THE EXERCISE:
Only lines holding the string "that" are wanted; copy each one from the material.

INFORMATION PROVIDED:
====
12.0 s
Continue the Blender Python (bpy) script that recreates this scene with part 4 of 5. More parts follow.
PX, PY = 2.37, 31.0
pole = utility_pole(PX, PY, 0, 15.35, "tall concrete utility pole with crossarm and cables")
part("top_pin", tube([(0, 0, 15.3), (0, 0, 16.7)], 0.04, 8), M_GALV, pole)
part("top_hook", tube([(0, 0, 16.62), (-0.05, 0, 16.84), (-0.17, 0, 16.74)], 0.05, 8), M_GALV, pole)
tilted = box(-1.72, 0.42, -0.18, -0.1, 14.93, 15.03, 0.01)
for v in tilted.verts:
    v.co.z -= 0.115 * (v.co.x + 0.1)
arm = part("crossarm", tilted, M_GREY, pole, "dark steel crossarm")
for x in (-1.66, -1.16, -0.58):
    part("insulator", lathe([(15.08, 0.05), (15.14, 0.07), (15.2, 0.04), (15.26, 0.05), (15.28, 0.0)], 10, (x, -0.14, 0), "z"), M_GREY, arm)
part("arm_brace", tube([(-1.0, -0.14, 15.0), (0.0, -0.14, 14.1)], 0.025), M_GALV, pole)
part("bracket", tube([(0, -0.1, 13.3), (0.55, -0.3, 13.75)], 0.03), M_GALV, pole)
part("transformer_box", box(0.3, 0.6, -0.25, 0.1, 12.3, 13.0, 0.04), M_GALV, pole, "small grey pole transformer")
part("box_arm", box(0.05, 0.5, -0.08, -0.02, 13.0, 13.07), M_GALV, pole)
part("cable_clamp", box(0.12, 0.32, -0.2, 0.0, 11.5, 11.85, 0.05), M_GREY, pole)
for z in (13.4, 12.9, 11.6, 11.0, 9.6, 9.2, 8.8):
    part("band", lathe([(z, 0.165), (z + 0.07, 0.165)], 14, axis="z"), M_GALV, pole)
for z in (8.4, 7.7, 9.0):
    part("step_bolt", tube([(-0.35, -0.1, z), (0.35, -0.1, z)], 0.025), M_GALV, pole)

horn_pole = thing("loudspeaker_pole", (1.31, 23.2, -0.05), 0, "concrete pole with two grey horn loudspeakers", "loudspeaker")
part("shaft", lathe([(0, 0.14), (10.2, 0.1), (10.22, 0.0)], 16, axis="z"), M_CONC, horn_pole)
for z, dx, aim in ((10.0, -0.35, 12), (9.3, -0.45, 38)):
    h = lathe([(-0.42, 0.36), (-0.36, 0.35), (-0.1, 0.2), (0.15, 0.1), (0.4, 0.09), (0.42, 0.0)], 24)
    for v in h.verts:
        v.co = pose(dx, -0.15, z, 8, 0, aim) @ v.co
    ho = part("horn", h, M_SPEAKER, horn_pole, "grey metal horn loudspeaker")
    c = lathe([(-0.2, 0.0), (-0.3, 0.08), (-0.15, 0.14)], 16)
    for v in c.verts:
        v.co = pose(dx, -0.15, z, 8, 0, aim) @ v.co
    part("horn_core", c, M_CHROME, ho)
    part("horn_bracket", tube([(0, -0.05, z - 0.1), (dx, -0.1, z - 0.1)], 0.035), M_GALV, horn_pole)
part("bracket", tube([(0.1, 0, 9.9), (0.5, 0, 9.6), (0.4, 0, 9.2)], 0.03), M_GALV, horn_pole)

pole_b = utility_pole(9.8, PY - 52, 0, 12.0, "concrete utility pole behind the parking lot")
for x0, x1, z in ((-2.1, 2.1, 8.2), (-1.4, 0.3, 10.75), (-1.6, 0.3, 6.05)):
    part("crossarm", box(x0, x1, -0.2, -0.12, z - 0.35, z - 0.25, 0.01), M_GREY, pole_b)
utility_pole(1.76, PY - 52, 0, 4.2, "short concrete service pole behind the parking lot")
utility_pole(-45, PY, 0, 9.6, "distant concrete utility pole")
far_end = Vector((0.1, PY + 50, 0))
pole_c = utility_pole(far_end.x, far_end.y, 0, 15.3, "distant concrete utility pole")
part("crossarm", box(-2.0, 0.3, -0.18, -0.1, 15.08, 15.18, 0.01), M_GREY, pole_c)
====
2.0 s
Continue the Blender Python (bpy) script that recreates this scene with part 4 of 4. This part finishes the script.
====
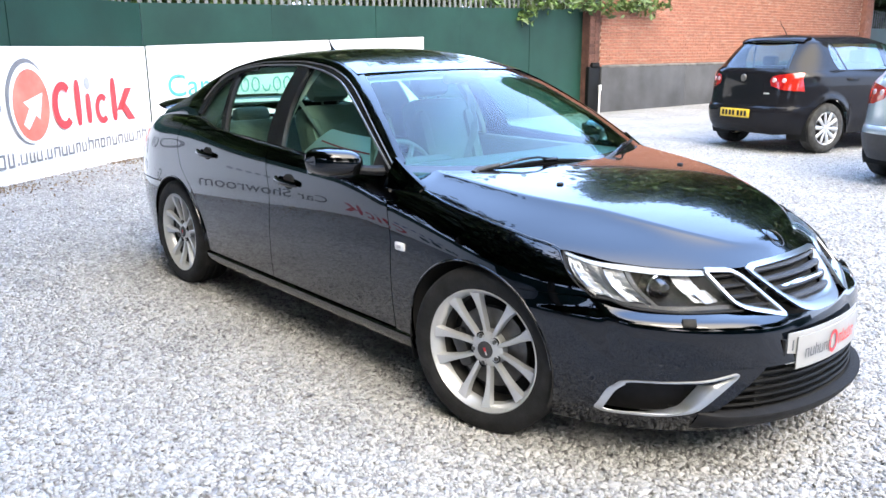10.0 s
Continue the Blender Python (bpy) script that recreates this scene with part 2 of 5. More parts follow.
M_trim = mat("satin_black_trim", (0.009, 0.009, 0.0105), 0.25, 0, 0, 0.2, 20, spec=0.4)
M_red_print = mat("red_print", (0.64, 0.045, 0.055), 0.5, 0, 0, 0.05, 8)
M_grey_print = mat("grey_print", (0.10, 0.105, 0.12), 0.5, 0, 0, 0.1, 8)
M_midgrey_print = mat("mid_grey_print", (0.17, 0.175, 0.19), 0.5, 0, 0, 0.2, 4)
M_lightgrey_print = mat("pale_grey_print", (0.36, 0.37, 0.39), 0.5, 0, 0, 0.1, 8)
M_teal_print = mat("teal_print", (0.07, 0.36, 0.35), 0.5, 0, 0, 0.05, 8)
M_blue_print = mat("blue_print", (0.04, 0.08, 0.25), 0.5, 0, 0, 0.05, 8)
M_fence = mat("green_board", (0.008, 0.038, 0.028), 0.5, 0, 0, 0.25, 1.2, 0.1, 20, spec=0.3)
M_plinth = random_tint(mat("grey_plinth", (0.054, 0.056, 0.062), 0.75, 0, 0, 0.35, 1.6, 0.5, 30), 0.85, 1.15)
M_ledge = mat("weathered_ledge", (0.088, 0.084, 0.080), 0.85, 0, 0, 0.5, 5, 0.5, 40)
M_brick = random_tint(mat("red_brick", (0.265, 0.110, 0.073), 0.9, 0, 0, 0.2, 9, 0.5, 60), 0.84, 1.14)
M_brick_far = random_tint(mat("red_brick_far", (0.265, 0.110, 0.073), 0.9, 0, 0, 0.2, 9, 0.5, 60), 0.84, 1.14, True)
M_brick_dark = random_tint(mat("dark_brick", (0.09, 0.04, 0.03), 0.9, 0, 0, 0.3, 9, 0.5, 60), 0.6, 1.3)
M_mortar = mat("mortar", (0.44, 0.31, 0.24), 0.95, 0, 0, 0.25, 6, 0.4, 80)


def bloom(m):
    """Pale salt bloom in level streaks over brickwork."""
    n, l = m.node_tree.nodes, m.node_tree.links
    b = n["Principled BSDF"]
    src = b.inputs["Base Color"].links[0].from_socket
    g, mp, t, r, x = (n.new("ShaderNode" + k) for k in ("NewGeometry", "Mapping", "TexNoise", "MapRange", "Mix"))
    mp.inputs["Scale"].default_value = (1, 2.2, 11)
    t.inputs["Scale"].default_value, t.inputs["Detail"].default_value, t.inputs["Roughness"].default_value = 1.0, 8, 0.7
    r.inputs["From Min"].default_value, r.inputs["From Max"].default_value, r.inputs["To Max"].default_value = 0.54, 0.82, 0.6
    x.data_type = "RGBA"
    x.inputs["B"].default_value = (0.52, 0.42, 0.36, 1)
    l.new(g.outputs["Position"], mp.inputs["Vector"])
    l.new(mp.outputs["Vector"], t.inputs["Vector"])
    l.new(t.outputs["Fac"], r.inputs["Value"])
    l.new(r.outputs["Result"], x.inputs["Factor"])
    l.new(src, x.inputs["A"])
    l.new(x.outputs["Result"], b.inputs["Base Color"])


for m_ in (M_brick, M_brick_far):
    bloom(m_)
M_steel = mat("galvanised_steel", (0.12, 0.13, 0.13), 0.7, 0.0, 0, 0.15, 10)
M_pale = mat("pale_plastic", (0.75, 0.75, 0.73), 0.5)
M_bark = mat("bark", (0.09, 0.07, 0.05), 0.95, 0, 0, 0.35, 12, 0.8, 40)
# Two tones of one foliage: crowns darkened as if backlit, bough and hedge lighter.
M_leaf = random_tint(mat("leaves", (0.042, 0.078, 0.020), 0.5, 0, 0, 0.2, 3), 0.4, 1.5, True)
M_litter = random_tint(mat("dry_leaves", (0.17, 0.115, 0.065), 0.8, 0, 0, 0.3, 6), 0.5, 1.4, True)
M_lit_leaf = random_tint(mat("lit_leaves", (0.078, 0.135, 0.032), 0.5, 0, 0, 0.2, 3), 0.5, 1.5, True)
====
RESULT FOR THIS TASK:
Continue the Blender Python (bpy) script that recreates this scene with part 4 of 5. More parts follow.
Continue the Blender Python (bpy) script that recreates this scene with part 4 of 4. This part finishes the script.
Continue the Blender Python (bpy) script that recreates this scene with part 2 of 5. More parts follow.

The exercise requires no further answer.